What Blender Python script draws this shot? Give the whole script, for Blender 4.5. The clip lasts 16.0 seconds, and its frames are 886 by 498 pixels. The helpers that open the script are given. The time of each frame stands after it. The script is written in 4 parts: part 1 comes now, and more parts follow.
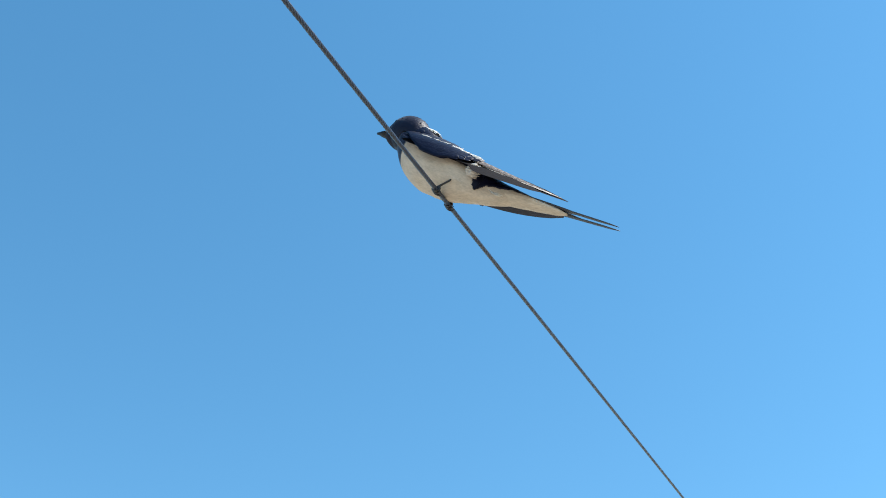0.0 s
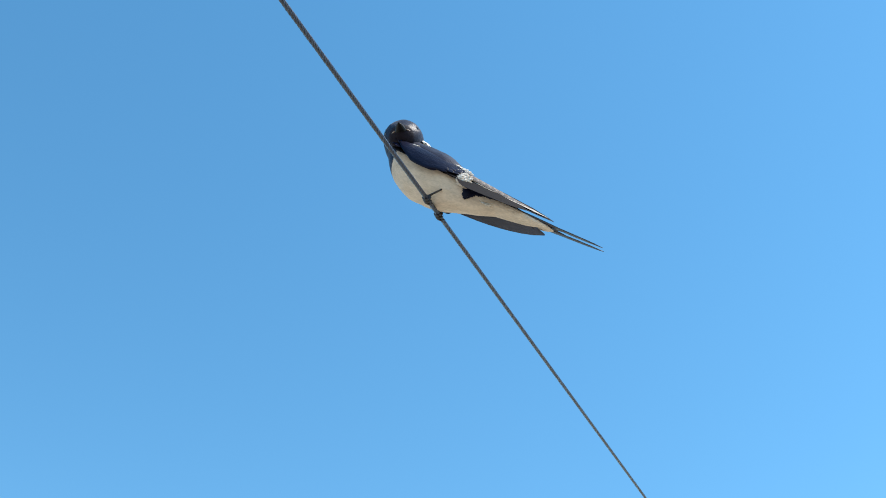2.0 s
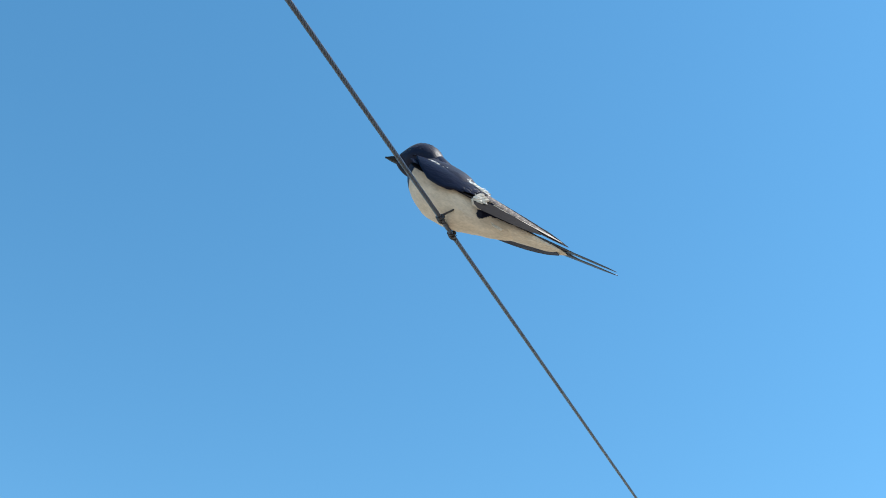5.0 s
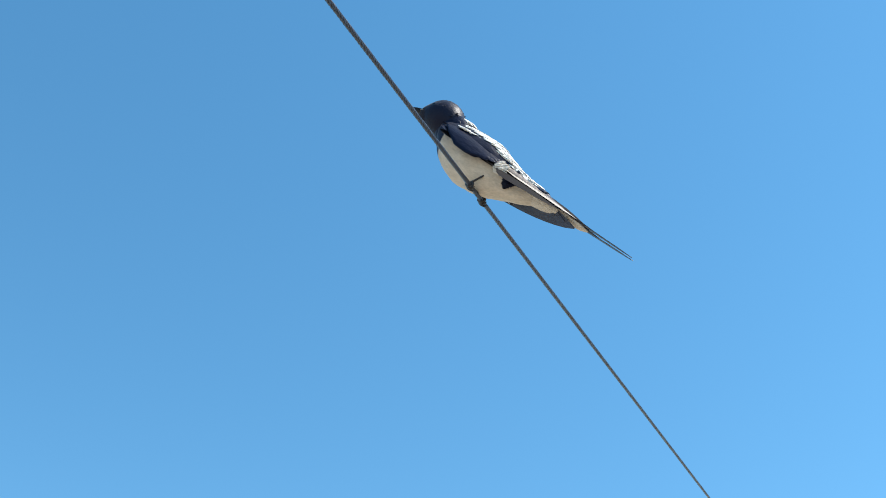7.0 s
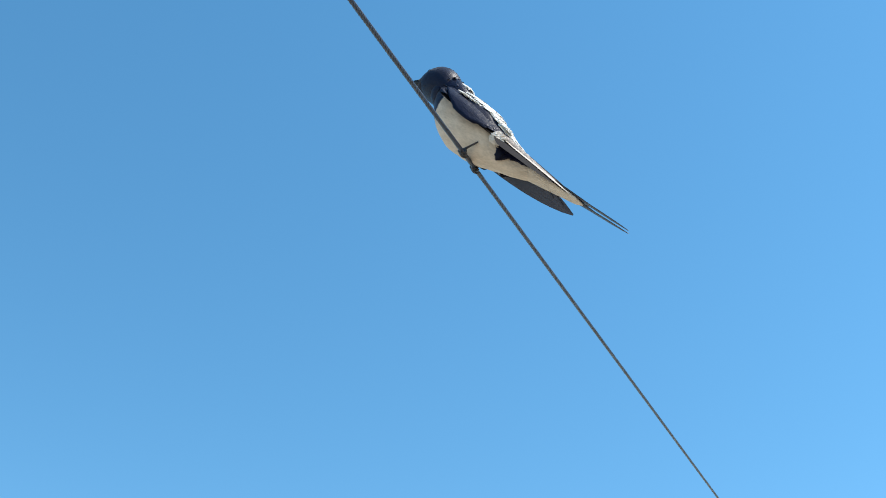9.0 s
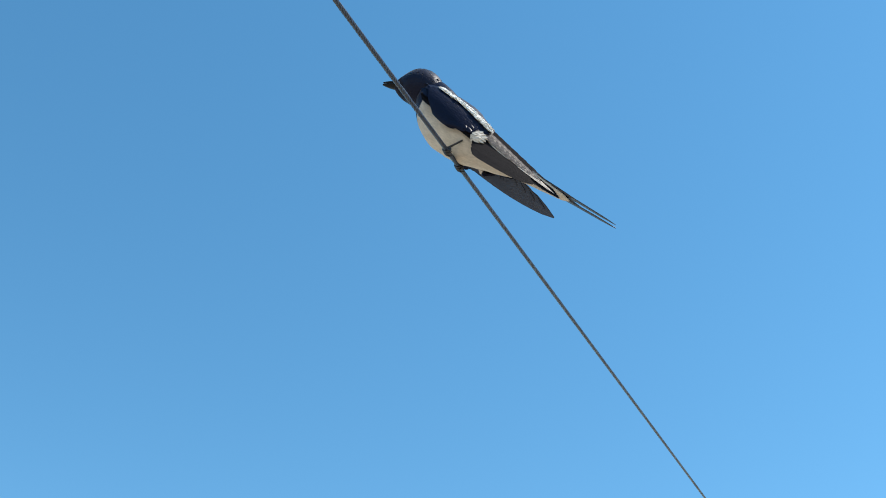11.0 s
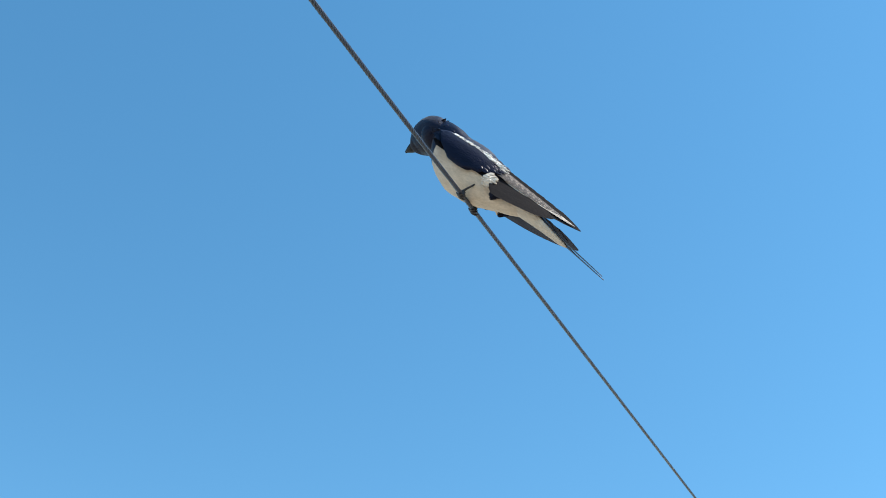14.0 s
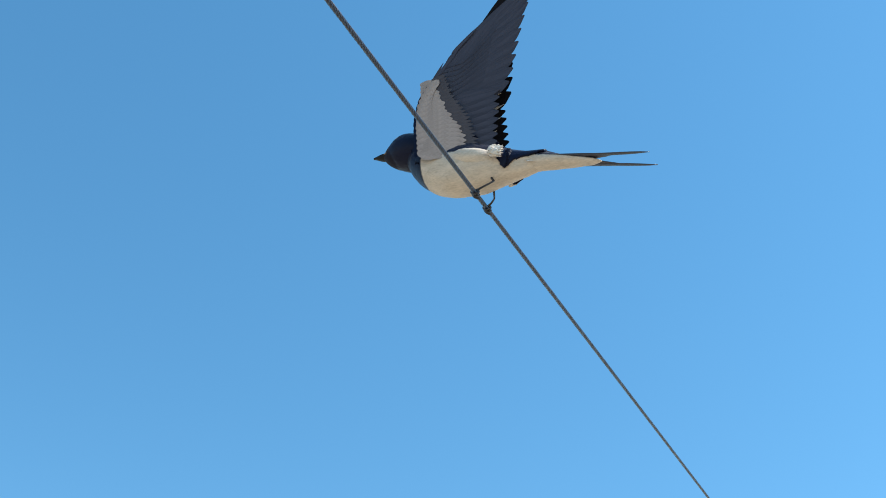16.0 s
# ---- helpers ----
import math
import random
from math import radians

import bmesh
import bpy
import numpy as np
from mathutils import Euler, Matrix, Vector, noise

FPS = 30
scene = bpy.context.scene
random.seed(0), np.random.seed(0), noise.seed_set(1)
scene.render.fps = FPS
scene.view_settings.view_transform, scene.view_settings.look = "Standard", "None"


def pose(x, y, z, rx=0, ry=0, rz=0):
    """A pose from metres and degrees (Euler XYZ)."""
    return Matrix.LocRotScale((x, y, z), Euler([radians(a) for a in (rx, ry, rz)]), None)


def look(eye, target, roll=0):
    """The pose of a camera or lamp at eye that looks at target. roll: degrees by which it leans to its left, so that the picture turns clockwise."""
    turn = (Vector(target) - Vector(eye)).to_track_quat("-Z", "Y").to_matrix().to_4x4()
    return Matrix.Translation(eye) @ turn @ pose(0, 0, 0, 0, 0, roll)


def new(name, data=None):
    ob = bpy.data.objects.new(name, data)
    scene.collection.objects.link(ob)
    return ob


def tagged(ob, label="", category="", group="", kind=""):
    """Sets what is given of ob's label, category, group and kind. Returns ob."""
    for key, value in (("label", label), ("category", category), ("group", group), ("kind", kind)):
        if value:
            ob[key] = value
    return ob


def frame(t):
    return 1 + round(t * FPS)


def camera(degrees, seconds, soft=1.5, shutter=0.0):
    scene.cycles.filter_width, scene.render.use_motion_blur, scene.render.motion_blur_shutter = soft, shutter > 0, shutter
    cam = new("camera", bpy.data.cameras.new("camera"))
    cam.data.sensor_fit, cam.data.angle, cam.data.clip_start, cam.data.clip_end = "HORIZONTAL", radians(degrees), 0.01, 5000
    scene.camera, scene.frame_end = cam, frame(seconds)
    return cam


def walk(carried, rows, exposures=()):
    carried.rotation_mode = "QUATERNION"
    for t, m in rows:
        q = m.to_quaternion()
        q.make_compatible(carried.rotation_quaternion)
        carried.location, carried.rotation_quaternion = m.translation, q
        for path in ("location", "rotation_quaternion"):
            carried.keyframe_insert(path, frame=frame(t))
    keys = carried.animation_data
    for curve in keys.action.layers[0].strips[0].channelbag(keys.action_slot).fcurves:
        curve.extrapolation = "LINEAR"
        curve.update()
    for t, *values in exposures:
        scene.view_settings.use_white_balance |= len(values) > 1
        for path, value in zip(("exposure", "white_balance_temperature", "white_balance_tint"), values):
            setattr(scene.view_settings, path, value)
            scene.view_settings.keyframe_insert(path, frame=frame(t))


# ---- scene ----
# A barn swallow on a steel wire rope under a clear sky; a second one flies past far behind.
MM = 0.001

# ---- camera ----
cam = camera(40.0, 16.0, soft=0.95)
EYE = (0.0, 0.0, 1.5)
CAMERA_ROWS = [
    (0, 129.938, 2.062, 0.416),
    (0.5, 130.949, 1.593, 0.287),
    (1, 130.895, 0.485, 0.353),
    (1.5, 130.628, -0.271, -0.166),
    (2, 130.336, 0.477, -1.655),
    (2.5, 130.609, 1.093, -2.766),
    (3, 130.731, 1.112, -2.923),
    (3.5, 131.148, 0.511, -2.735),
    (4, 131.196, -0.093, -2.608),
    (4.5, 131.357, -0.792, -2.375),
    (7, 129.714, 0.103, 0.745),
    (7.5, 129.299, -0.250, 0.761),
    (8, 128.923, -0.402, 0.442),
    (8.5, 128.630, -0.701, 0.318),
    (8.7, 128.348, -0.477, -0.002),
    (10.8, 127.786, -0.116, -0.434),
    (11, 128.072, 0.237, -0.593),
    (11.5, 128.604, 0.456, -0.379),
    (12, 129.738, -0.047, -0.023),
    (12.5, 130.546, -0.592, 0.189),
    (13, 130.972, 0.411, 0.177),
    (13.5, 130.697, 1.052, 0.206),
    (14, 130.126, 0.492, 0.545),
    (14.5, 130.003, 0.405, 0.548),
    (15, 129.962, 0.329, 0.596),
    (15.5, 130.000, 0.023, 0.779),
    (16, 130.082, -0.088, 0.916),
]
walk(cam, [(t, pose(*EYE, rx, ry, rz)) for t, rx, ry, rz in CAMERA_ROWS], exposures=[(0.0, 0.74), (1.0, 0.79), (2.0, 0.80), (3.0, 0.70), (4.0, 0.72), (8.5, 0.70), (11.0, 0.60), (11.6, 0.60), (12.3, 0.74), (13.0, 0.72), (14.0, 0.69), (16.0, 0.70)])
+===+
Show the lines from the data above that contain the string "radians".

from math import radians
    return Matrix.LocRotScale((x, y, z), Euler([radians(a) for a in (rx, ry, rz)]), None)
    cam.data.sensor_fit, cam.data.angle, cam.data.clip_start, cam.data.clip_end = "HORIZONTAL", radians(degrees), 0.01, 5000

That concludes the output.